My mom however was please with this fenomenon. She said that when she was a kid, she also used to laugh when she read Twain. But then she went to some kind of a summer camp and her roommates asked her what was so funny. She gave them her Twain book, expecting similar reactions, but after a while peolpe just gave her book back and said "OK, I do not see what is so funny! What a stupid story about painting that fence, for instance!" and "what an unacceptable behavior in a sunday school!"

Isn't it a funny story by itself? So my mom was pleased that I am not that kind of a person!
 
The novels that I have completed are Tom Sawyer and Huckleberry Finn, but I still have Life On the Mississippi and A Connecticut Yankee in King Arthur's Court to read. They've sat on my shelves for many years being neglected among a massive collection of books. Tom Sawyer shows the wear of repeated readings; it's just such a wonderful story! I read some of Twain's shorts in school, but I can't remember the titles of them.

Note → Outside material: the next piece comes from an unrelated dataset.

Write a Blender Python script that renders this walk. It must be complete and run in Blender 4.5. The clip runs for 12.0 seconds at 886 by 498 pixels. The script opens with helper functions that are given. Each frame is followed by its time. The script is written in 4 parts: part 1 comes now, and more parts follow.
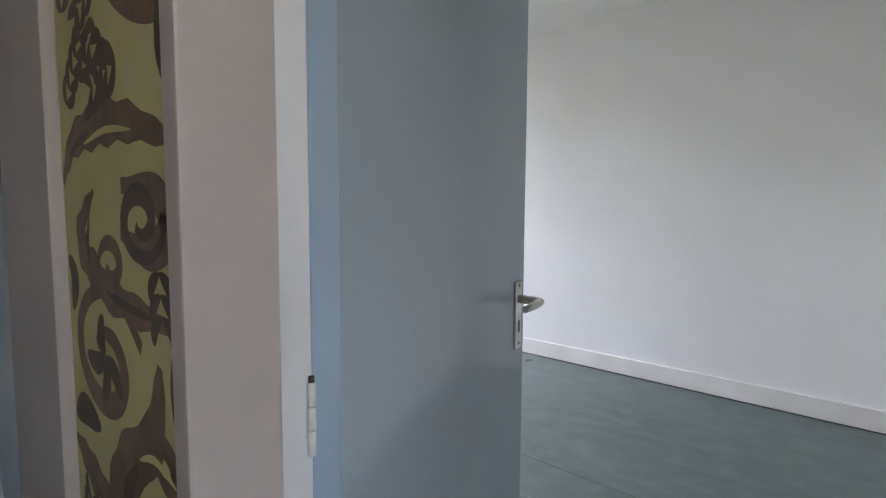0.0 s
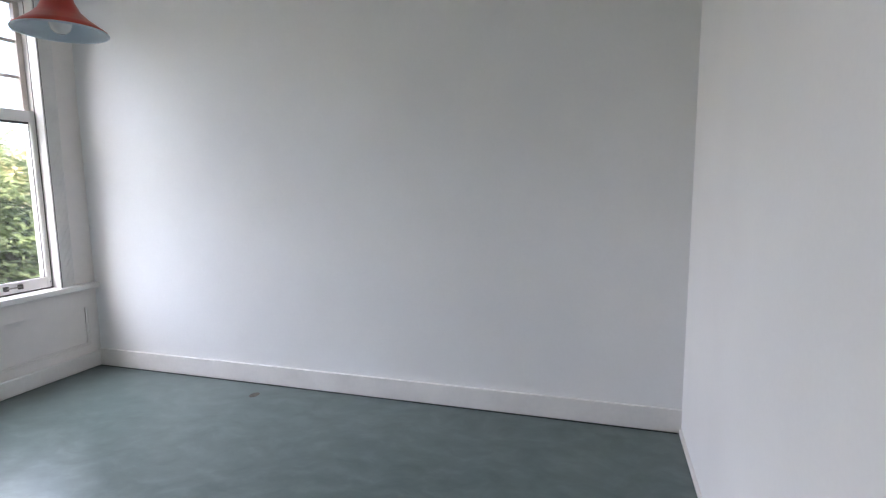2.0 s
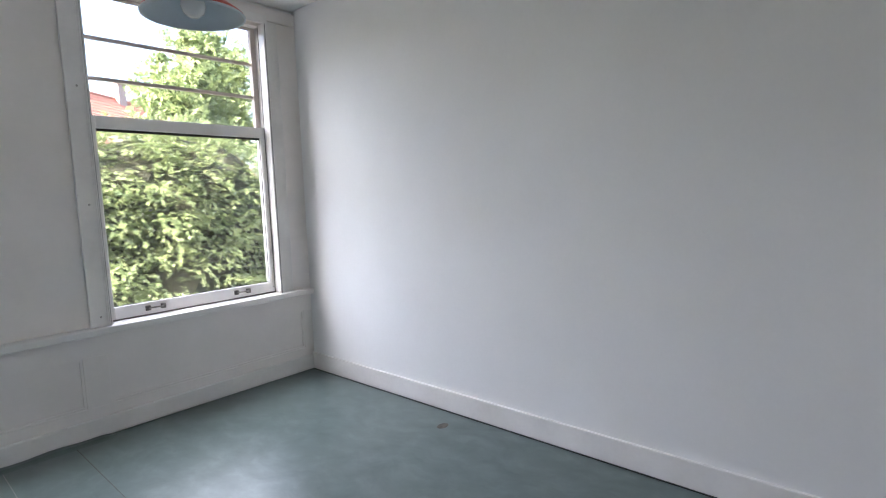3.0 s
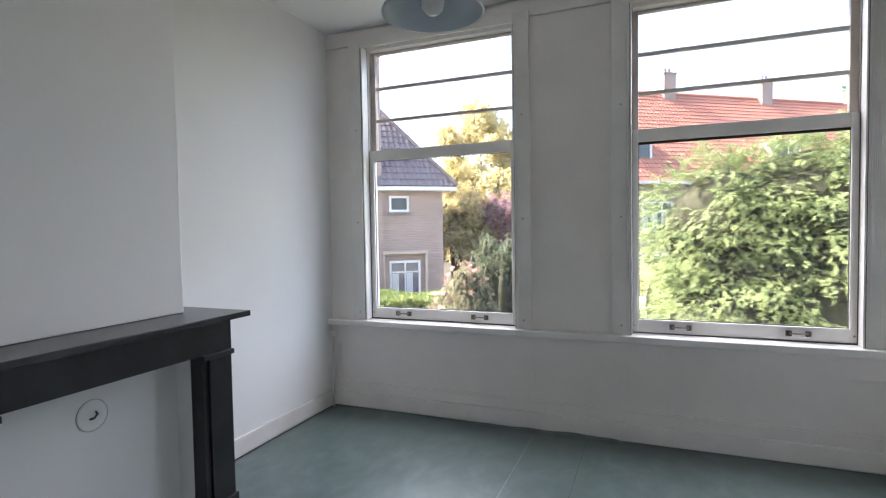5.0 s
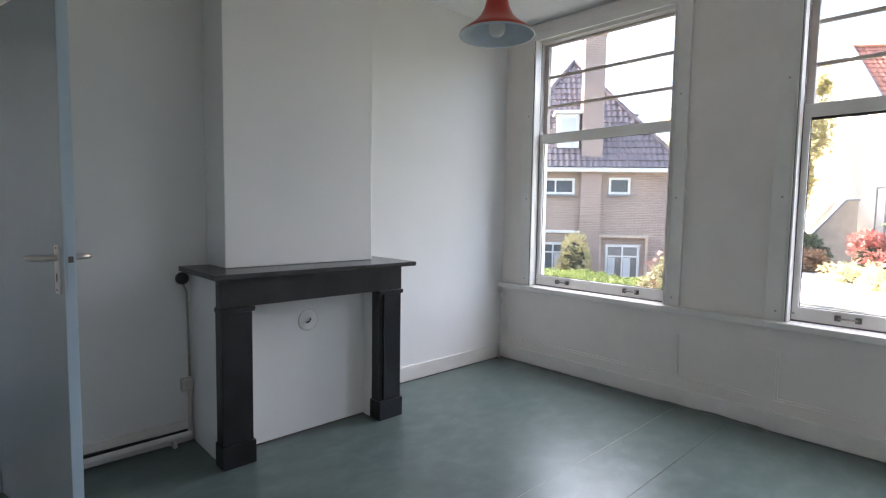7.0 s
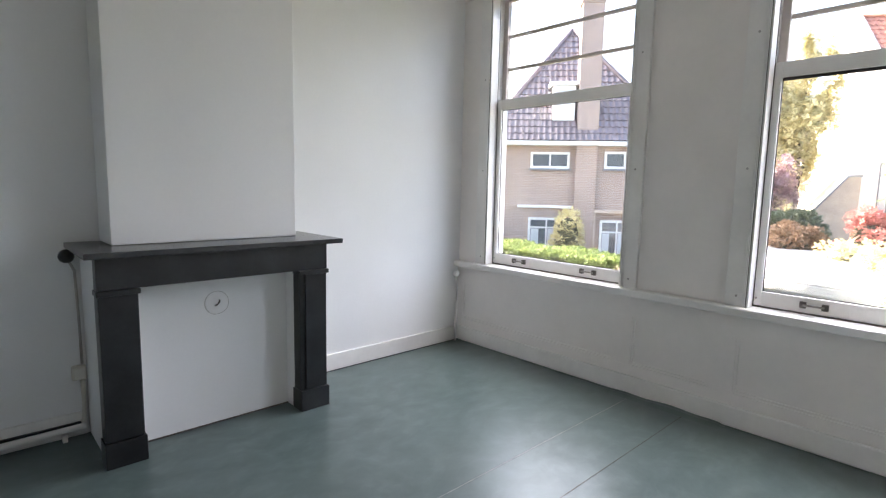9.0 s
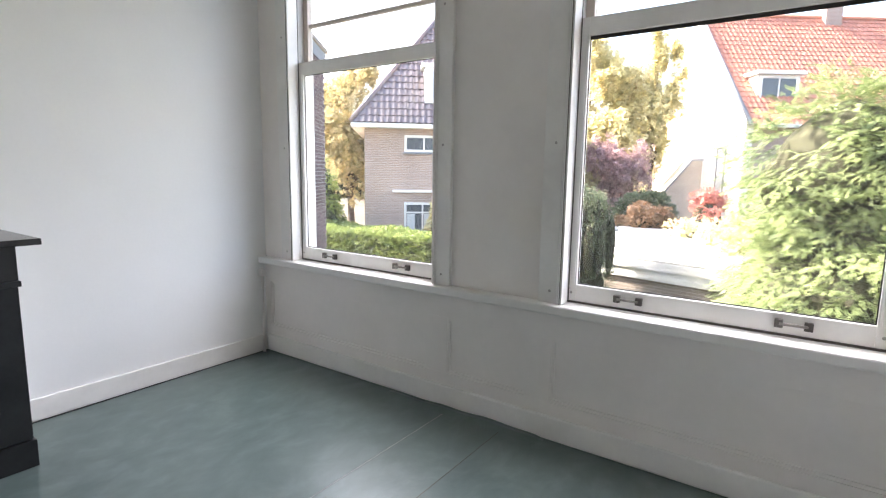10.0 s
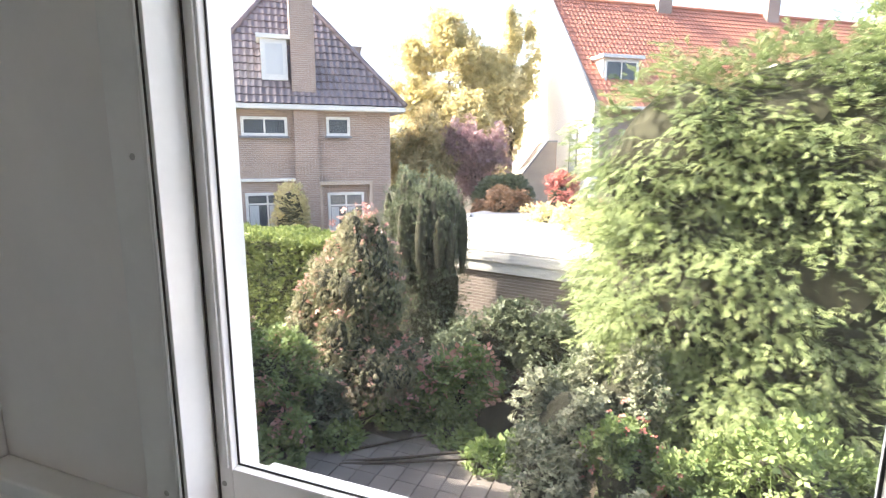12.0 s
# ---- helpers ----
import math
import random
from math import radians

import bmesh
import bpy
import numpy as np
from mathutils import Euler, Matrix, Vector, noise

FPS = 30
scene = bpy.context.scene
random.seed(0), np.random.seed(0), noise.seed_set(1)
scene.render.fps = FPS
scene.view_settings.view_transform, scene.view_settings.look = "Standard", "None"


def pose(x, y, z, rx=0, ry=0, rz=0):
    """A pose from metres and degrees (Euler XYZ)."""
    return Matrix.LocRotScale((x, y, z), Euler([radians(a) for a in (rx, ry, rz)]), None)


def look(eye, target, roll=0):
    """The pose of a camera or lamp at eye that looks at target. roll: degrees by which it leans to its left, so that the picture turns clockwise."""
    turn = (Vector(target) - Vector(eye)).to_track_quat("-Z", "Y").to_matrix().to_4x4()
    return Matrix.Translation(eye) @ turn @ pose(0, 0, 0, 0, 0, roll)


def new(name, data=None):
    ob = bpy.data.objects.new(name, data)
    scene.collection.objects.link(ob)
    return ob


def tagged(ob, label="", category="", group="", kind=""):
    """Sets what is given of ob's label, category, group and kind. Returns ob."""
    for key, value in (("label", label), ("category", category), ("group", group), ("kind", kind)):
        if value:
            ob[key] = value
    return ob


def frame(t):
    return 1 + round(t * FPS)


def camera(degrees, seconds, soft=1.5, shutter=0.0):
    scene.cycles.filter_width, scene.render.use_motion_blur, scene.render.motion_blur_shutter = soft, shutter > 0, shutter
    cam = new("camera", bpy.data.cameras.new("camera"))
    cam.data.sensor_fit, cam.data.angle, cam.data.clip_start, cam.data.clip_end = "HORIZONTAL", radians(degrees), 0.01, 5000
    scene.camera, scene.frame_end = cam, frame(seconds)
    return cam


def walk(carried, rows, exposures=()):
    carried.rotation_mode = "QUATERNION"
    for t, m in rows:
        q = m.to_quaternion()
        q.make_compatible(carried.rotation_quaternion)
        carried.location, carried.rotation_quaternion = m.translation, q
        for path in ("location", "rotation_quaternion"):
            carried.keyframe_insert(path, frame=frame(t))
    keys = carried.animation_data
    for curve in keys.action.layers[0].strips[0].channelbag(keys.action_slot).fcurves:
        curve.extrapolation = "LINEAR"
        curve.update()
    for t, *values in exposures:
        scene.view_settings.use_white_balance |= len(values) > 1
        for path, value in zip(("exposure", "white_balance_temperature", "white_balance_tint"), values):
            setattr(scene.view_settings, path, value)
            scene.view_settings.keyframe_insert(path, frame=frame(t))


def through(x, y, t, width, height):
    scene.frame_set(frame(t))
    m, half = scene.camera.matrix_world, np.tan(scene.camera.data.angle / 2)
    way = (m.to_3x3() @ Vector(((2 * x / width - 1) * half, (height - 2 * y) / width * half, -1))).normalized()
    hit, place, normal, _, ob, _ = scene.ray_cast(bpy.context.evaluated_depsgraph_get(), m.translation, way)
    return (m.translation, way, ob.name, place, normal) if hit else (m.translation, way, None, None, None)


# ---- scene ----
cam = camera(80.5, 12.0, soft=1.2)
PATH = [
    (0, (-0.388, 0.209, 1.318), (1.084, 1.553, 1.154), 0.3),
    (0.2, (-0.352, 0.151, 1.304), (1.221, 1.375, 1.132), 0.3),
    (0.5, (-0.282, 0.14, 1.305), (1.444, 1.131, 1.105), 0.1),
    (0.7, (-0.175, 0.177, 1.298), (1.627, 1.021, 1.094), 0.5),
    (1, (-0.048, 0.201, 1.322), (1.818, 0.883, 1.093), 0.3),
    (1.5, (0.229, 0.282, 1.345), (2.129, 0.858, 1.106), -0.3),
    (2, (0.552, 0.444, 1.389), (2.449, 1.026, 1.136), -0.6),
    (2.5, (0.802, 0.517, 1.369), (2.607, 1.346, 1.13), -1.7),
    (3, (1.142, 0.636, 1.375), (2.637, 1.942, 1.164), -2.0),
    (3.5, (1.440, 0.700, 1.355), (2.420, 2.439, 1.207), -2.6),
    (5.3, (2.425, 0.835, 1.311), (1.45, 2.579, 1.24), -0.7),
    (5.5, (2.51, 0.832, 1.295), (1.413, 2.503, 1.225), -0.6),
    (6, (2.707, 0.784, 1.31), (1.405, 2.298, 1.209), 0.1),
    (6.5, (2.869, 0.704, 1.297), (1.478, 2.135, 1.172), 0.7),
    (7, (2.958, 0.684, 1.271), (1.505, 2.051, 1.125), 0.9),
    (7.2, (2.984, 0.711, 1.272), (1.509, 2.051, 1.111), 0.9),
    (8.8, (3.023, 1.086, 1.259), (1.548, 2.418, 1.034), 0.9),
    (9, (3.014, 1.188, 1.263), (1.563, 2.543, 1.021), 1.2),
    (9.5, (2.998, 1.548, 1.248), (1.672, 3.022, 0.991), 1.1),
    (10, (3.024, 1.976, 1.243), (1.891, 3.599, 0.954), 0.9),
    (10.5, (3.01, 2.403, 1.291), (2.082, 4.144, 0.962), 0.8),
    (11, (2.97, 2.811, 1.335), (2.183, 4.615, 0.98), 0.7),
    (11.5, (2.949, 3.19, 1.356), (2.22, 5.018, 0.996), 0.6),
    (12, (2.946, 3.486, 1.385), (2.228, 5.319, 1.029), 0.1),
]
EXPOSURES = [(0.0, 3.45, 6350, 18), (1.0, 3.45, 6250, 18), (1.5, 3.32, 6250, 19), (2.5, 3.15, 6250, 19), (3.5, 2.95, 6300, 18), (5.5, 2.62, 6400, 17),
             (7.0, 2.75, 6450, 17), (9.0, 3.05, 6600, 17), (10.5, 2.95, 6700, 17), (11.5, 2.62, 6700, 17), (12.0, 2.48, 6700, 17)]
walk(cam, [(t, look(eye, aim, roll)) for t, eye, aim, roll in PATH], EXPOSURES)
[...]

Didn't one of his quotes go something like, "Truth is always stranger than fiction because fiction, afterall, has to make sense"?
 
Mark Twain is one of my favorite writers too. Besides Huckleberry Finn and Tom Sawyer I liked Innocents Abroad. And since I currently live in Hawaii, I love his Letters from Hawaii. Humorous writing is the most difficult because you have to have a good wit, and be a good writer. Twain is both. And although he comes across curmudgeonly and cynical, his heart and soul shine through his humor. I would have loved to have known him.

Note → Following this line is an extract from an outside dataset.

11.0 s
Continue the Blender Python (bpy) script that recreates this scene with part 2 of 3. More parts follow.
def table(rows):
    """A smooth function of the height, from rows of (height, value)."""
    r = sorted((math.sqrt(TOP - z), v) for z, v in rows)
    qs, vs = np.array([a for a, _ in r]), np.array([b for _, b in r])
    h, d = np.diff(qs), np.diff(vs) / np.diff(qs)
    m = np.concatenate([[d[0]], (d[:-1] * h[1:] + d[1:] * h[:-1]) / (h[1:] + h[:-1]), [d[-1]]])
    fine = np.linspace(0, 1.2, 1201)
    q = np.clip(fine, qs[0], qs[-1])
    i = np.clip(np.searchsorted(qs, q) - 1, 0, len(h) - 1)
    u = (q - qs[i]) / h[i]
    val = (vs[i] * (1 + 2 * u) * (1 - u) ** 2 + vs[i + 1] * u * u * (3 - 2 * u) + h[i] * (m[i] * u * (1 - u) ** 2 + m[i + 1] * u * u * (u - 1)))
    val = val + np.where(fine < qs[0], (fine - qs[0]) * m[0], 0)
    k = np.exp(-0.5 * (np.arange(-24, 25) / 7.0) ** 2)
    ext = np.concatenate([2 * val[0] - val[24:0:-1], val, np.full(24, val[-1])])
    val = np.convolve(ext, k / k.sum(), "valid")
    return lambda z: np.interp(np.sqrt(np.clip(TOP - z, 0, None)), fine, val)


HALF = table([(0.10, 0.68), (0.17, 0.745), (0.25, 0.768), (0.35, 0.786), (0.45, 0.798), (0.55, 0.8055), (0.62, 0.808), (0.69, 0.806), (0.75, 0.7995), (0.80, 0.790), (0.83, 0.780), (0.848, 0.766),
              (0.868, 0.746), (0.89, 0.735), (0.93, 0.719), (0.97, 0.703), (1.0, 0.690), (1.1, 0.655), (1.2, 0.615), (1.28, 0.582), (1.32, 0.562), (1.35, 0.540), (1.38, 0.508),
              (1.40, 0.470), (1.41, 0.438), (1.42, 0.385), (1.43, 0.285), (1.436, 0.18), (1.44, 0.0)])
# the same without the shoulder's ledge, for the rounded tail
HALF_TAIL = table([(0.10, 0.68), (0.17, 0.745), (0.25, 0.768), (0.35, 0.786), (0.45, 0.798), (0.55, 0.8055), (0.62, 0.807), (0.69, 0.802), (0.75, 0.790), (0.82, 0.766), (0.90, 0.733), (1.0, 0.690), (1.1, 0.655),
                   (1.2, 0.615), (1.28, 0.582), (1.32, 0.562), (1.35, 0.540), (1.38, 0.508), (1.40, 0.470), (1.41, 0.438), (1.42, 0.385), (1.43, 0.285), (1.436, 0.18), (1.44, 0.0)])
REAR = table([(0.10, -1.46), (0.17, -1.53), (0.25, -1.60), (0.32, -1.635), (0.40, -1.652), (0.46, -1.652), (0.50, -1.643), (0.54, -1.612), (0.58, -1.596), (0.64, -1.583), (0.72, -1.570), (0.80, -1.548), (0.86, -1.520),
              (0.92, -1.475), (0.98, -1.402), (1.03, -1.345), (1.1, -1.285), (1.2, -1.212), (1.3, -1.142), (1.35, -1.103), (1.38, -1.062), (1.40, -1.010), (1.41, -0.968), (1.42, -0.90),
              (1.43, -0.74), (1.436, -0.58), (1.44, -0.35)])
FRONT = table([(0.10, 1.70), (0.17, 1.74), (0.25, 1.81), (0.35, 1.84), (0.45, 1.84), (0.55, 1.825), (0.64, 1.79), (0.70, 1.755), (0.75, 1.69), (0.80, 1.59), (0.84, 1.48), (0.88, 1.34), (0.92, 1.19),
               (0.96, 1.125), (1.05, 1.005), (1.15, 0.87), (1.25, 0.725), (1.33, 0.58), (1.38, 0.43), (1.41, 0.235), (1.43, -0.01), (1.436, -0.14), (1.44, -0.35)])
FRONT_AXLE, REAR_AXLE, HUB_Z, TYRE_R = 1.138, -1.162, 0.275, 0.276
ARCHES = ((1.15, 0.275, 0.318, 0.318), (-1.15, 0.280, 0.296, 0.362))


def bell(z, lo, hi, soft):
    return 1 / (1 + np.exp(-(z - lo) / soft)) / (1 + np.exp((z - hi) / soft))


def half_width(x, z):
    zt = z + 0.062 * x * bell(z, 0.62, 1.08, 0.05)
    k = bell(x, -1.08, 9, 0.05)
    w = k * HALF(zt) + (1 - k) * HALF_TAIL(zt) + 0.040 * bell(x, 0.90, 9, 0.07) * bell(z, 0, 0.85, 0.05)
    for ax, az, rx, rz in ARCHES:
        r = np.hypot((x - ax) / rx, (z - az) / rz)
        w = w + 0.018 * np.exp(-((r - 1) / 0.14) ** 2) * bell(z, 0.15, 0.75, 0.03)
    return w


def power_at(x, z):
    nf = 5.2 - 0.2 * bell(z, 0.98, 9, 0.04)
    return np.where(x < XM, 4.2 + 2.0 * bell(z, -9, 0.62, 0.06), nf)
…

Linda Collison/Star-Crossed
 
I might be the only person on the planet who really dislikes Mark Twain's style.
I hate his fiction. I don't like the voices or his taste for exaggeration. I imagine him, a well-educated wealthy guy living in a giant house in Connecticut, inventing these 'American Southern' characters to 'teach' everyone else what America is all about. It's preposterous.

Sure, I know he travelled around and worked on a riverboat and had a few interesting jobs. Who didn't? It's sort of the equivalent of some kid thumbing across country in the 70's and then purporting to be an expert on middle America. Something about Twain is very George W. B. Fake, that is.